Step 3: Determine the range of the expression $r + \frac{1}{r}$. Let $M = r + \frac{1}{r}$. We need to find the possible real values of $M$, given that $r$ is a non-zero real number and $r \neq 1$. Consider the equation $M = r + \frac{1}{r}$. To find the range of $M$, we can rearrange this into a quadratic equation in $r$: $Mr = r^2 + 1$ $r^2 - Mr + 1 = 0$ For $r$ to be a real number, this quadratic equation must have real roots. Therefore, its discriminant must be non-negative. The discriminant $D$ is given by $D = (-M)^2 - 4(1)(1) = M^2 - 4$. For real roots, $D \ge 0$: $M^2 - 4 \ge 0$ $M^2 \ge 4$ This inequality holds when $M \ge 2$ or $M \le -2$. So, the possible range for $M$ is $(-\infty, -2] \cup [2, \infty)$. Explanation: This step uses the discriminant of a quadratic equation to establish the possible values for the expression $r + \frac{1}{r}$. This is a standard technique to find the range of such expressions.

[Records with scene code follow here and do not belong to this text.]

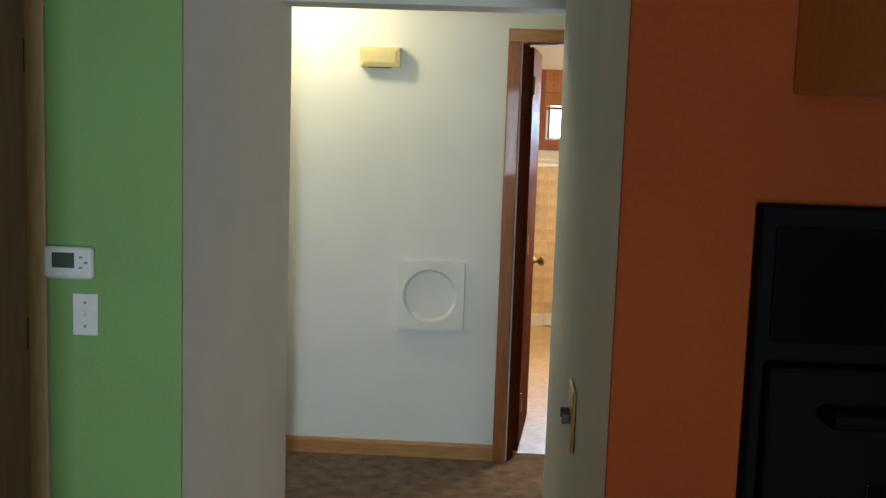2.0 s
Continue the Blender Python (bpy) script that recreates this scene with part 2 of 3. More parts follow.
def lathe(bm, prof, at, sx=1.0, sy=1.0, seg=24, m=None, cap=True):
    """A body turned round z from (radius, height) pairs, stretched in x and y."""
    m = m or Matrix.Translation(at)
    rings = []
    for r, h in prof:
        rings.append([bm.verts.new(m @ Vector((r * sx * math.cos(2 * math.pi * i / seg), r * sy * math.sin(2 * math.pi * i / seg), h))) for i in range(seg)])
    for a, b in zip(rings, rings[1:]):
        for i in range(seg):
            bm.faces.new((a[i], a[(i + 1) % seg], b[(i + 1) % seg], b[i]))
    if cap and prof[0][0] > 1e-4:
        bm.faces.new(list(reversed(rings[0])))
    if cap and prof[-1][0] > 1e-4:
        bm.faces.new(rings[-1])
    bmesh.ops.remove_doubles(bm, verts=bm.verts, dist=1e-5)
    bmesh.ops.recalc_face_normals(bm, faces=bm.faces)
    return bm


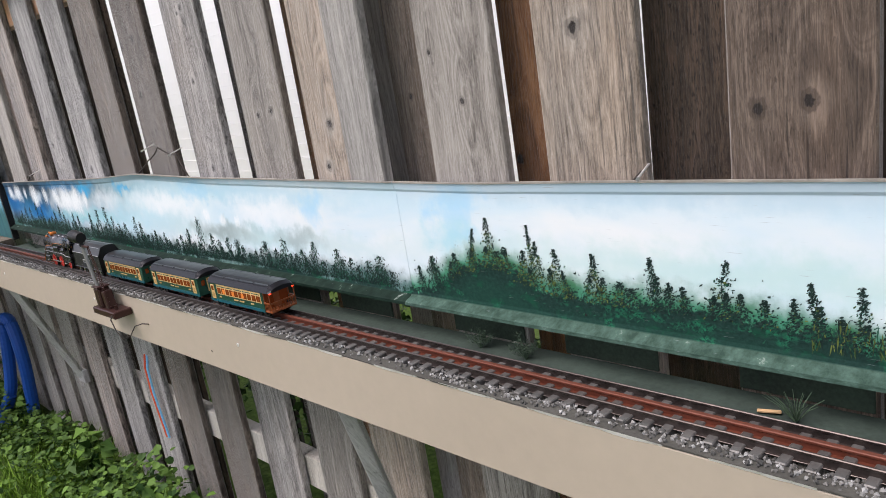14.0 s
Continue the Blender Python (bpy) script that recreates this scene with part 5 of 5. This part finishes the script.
def coach(x0, ln, last=False, teal=True):
    t = thing("toy_coach", "green and cream tinplate toy coach" + (" with an open brown rear platform" if last else " with rust brown windows"), "toy coach", (x0, TRACK, RAIL), "coaches of the toy train")
    half, low, eave, top = 0.0262, 0.0105, 0.0475, 0.0615
    end = ln - (0.021 if last else 0.0)
    part("body", boxed(0.0, -half, low, end, half, eave, bevel=0.0008), CAR_GREEN, t, "green tinplate body")
    for s in (-1, 1):
        y0, y1, y2 = s * (half + 0.0007), s * (half - 0.0002), s * (half + 0.0013)
        part("lower_stripe", boxed(0.0, y0, low, end, y1, low + 0.0055), CAR_TEAL if teal else CAR_GREEN, t)
        band = part("window_band", boxed(0.031, y0, 0.0265, end - (0.030 if not last else 0.006), y1, 0.0455), CREAM, t, "cream window band")
        bw = end - (0.030 if not last else 0.006) - 0.031
        n = 5
        for k in range(n):
            px = 0.031 + bw * (k + 0.06) / n
            pw = bw / n * 0.395
            for j in range(2):
                part("window", boxed(px + j * bw / n * 0.48, y2, 0.0282, px + j * bw / n * 0.48 + pw, y1, 0.0392, bevel=0.0002), PANE, band)
            part("header", boxed(px, y2, 0.0414, px + bw / n * 0.87, y1, 0.0428, bevel=0.0002), CAR_GREEN, band)
        for dx in ((0.009,) if last else (0.009, ln - 0.023)):
            d = part("door", boxed(dx, y2, 0.016, dx + 0.0125, y1, 0.0435, bevel=0.0004), CREAM, t, "cream door")
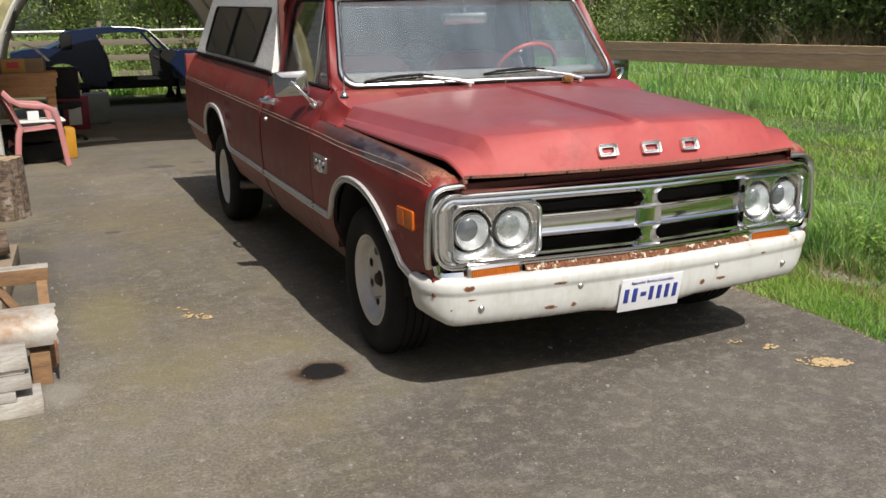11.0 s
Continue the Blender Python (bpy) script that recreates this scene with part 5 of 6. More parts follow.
for y in np.arange(-4.5, 8.9, 0.15):
    tube(wire, [(fx(y) - 0.030, y + 0.004 * math.sin(9 * y + z), z) for z in (0.02, 0.4, 0.8, 1.172)], 0.0015, 3, False)
fpart("wire_mesh", wire, WIRE, "galvanised wire mesh")


# ---------------------------------------------------------------- yard: timber, chair, bench, shelter
CUT_WOOD = plain("cut_log_end", (0.48, 0.37, 0.24), (0.20, 0.14, 0.09), 0.85, 0, 16, 60, 0.4)


def bark():
    """Brown flaking bark with pale lichen blotches."""
    m, nt, p = nodes_of("lichened_bark")
    furrow, mid = noise_at(nt, 16, 7, 0.7, (0.35, 2, 2)), noise_at(nt, 9, 8, 0.75)
    col = mix(nt, step(nt, furrow, 0.38, 0.62), (0.050, 0.036, 0.027), (0.27, 0.20, 0.145))
    col = mix(nt, times(nt, step(nt, mid, 0.55, 0.62), 0.75), col, (0.40, 0.36, 0.31))
    col = mix(nt, times(nt, step(nt, noise_at(nt, 4, 6, 0.7), 0.60, 0.66), 0.7), col, (0.16, 0.15, 0.07))
    col = mix(nt, times(nt, per_piece(nt), 0.35), col, (0.12, 0.070, 0.050))
    nt.links.new(col, p.inputs["Base Color"])
    p.inputs["Roughness"].default_value = 0.92
    bump(nt, p, furrow, 0.9, 0.02)
    return m


LOG_BARK = bark()
GREY_WOOD = plain("painted_grey_timber", (0.54, 0.52, 0.48), (0.25, 0.205, 0.155), 0.8, 0, 7, 60, 0.5, 0.24, (0.8, 2.6, 2.6), True)
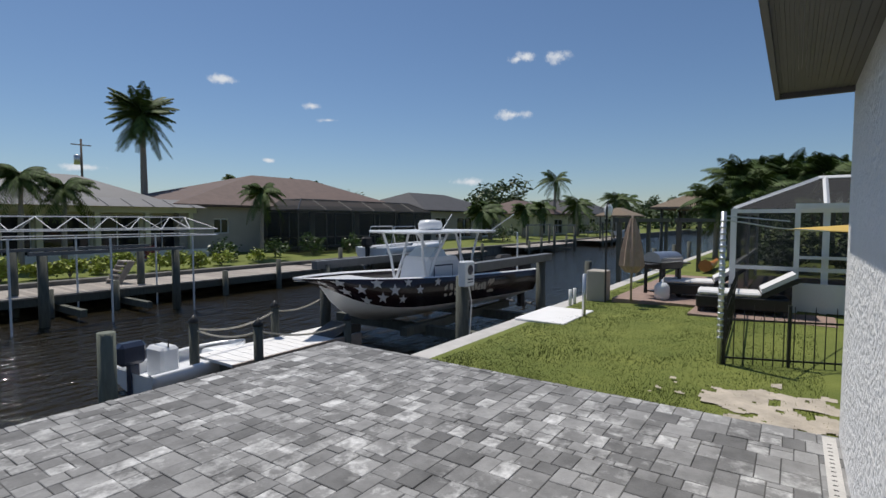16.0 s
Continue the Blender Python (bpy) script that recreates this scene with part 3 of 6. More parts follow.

Step 4: Account for the distinctness condition ($r \neq 1$) and refine the range of $M$. The distinctness of $a, b, c$ implies $r \neq 1$. If $r=1$, then $M = 1 + \frac{1}{1} = 2$. Since $r \neq 1$, the value $M=2$ is not attainable. Therefore, the range of $M$ must exclude $2$. The refined range for $M$ is $M \in (-\infty, -2] \cup (2, \infty)$. Explanation: This step applies the specific constraint $r \neq 1$ to the range of $M$, which is necessary because $r=1$ would make the terms of the G.P. non-distinct.

Step 5: Determine the possible range of values for $x$. We have the relationship $x = 1 + M$. Now we use the refined range of $M$ to find the range of $x$. If $M \le -2$: $x = 1 + M \le 1 + (-2) \implies x \le -1$. If $M > 2$: $x = 1 + M > 1 + 2 \implies x > 3$. Combining these two cases, the possible range for $x$ is $x \in (-\infty, -1] \cup (3, \infty)$. Explanation: By substituting the established range of $M$ into the expression for $x$, we derive the set of all possible values that $x$ can take.

Step 6: Identify the value $x$ cannot be from the given options. We found that $x$ cannot be in the interval $(-1, 3]$. Let's check the given options: (A) $x = 2$: This value lies in the interval $(-1, 3]$. Thus, $x$ cannot be 2. (B) $x = -3$: This value is in $(-\infty, -1]$. Thus, $x$ can be -3. (C) $x = 4$: This value is in $(3, \infty)$. Thus, $x$ can be 4. (D) $x = -2$: This value is in $(-\infty, -1]$. Thus, $x$ can be -2. Explanation: This step compares the given options with the derived possible range of $x$ to identify the value that falls outside the allowed set.

Common Mistakes & Tips

• Forgetting the "distinct" condition: The condition that $a, b, c$ are distinct is crucial. It implies $r \neq 1$, which excludes $M=2$ and consequently $x=3$.
• Division by zero: Ensure that any division performed is valid. Here, $a \neq 0$ and $r \neq 0$ are guaranteed by the distinctness of $a, b, c$.
• Range of $r + \frac{1}{r}$: The expression $r + \frac{1}{r}$ has a minimum value of 2 for $r>0$ and a maximum value of -2 for $r<0$. The discriminant method correctly captures this, giving $(-\infty, -2] \cup [2, \infty)$.

Summary

The problem involves understanding the properties of a Geometric Progression and the implications of distinct real terms. By expressing the given equation in terms of the common ratio $r$, we derived $x = 1 + (r + \frac{1}{r})$. Analyzing the range of $r + \frac{1}{r}$ using the discriminant of a quadratic equation, and considering the constraint $r \neq 1$, we found that $x$ must lie in $(-\infty, -1] \cup (3, \infty)$. Therefore, any value of $x$ not in this range is impossible. Among the given options, $x=2$ is the only value that falls outside this permissible range.

The final answer is $\boxed{2}$ which corresponds to option (A).